SUMMARY ORDER
Petitioners Huo Quan Cheng and Shui Yu Liu, citizens of the People’s Republic of China, seek review of an August 18, 2006 order of the BIA, affirming the June 8, 2005 decision of Immigration Judge (“IJ”) Barbara A. Nelson, denying their applications for asylum, withholding of removal and relief under the Convention Against Torture (“CAT”). In re Huo Quan Cheng and Shui Yu Liu, Nos. A70 529 064, A70 904 759 (B.I.A. Aug. 18, 2006) aff'g Nos. A70 529 064, A70 904 759 (Immig. Ct. N.Y. City June 8, 2005). We assume the parties’ familiarity with the underlying facts and procedural history of the case.
When the BIA agrees with the IJ’s conclusion that a petitioner is not credible and, without rejecting any of the IJ’s grounds for decision, emphasizes particular aspects of that decision, this Court reviews both the BIA’s and IJ’s opinions— or more precisely, the Court reviews the IJ’s decision including the portions not explicitly discussed by the BIA. Yun-Zui Guan v. Gonzales, 432 F.3d 391, 394 (2d Cir.2005). We review de novo questions of law and the application of law to undisputed fact. See, e.g., Secaida-Rosales v. INS, 331 F.3d 297, 307 (2d Cir.2003). We review the agency’s factual findings, includ*73ing adverse credibility determinations, under the substantial evidence standard, treating them as “conclusive unless any reasonable adjudicator would be compelled to conclude to the contrary.” 8 U.S.C. § 1252(b)(4)(B); see Zhou Yun Zhang v. INS, 386 F.3d 66, 73 & n. 7 (2d Cir.2004).
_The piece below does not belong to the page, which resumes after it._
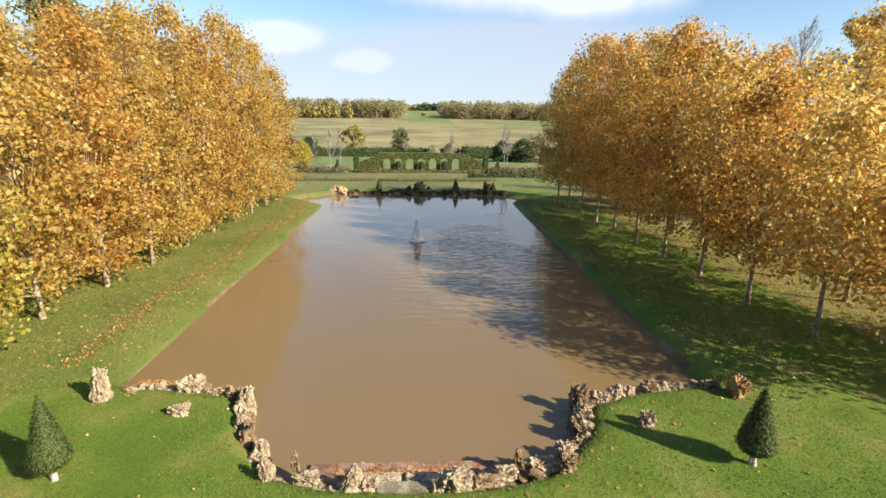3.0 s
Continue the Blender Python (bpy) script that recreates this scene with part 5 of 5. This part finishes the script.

Here, the agency’s adverse credibility finding is supported by substantial evidence. The agency reasonably found it a material omission that Liu failed to mention her sterilization in her asylum application. See Xu Duan Dong v. Ashcroft, 406 F.3d 110, 112 (2d Cir.2005). Additionally, the many discrepancies within Liu’s and Cheng’s own testimonies, between their testimonies, and between their testimonies and written statements were not minor or immaterial. See Liang Chen v. U.S. Att’y Gen., 454 F.3d 103, 106 (2d Cir.2006) (citing Zhou Yun Zhang, 386 F.3d at 77). The agency also reasonably refused to admit a doctor’s letter into evidence because the doctor’s credentials were not established and an important date in the document had been altered. Accordingly, the adverse credibility finding and the resulting denial of asylum were supported by substantial evidence.
Likewise, because Cheng and Liu were unable to establish the objective likelihood of persecution necessary to make out an asylum claim, they were necessarily unable to meet the higher standard required to succeed on a claim for withholding of removal. See Paul v. Gonzales, 444 F.3d 148, 156 (2d Cir.2006). And because there is no evidence that Cheng or Liu would be tortured in China, denial of CAT relief was appropriate. See Shu Ling Ni v. BIA 439 F.3d 177,180 (2d Cir.2006).
For the foregoing reasons, the petition for review is DENIED. Having completed our review, the pending motion for a stay of removal is DISMISSED as moot.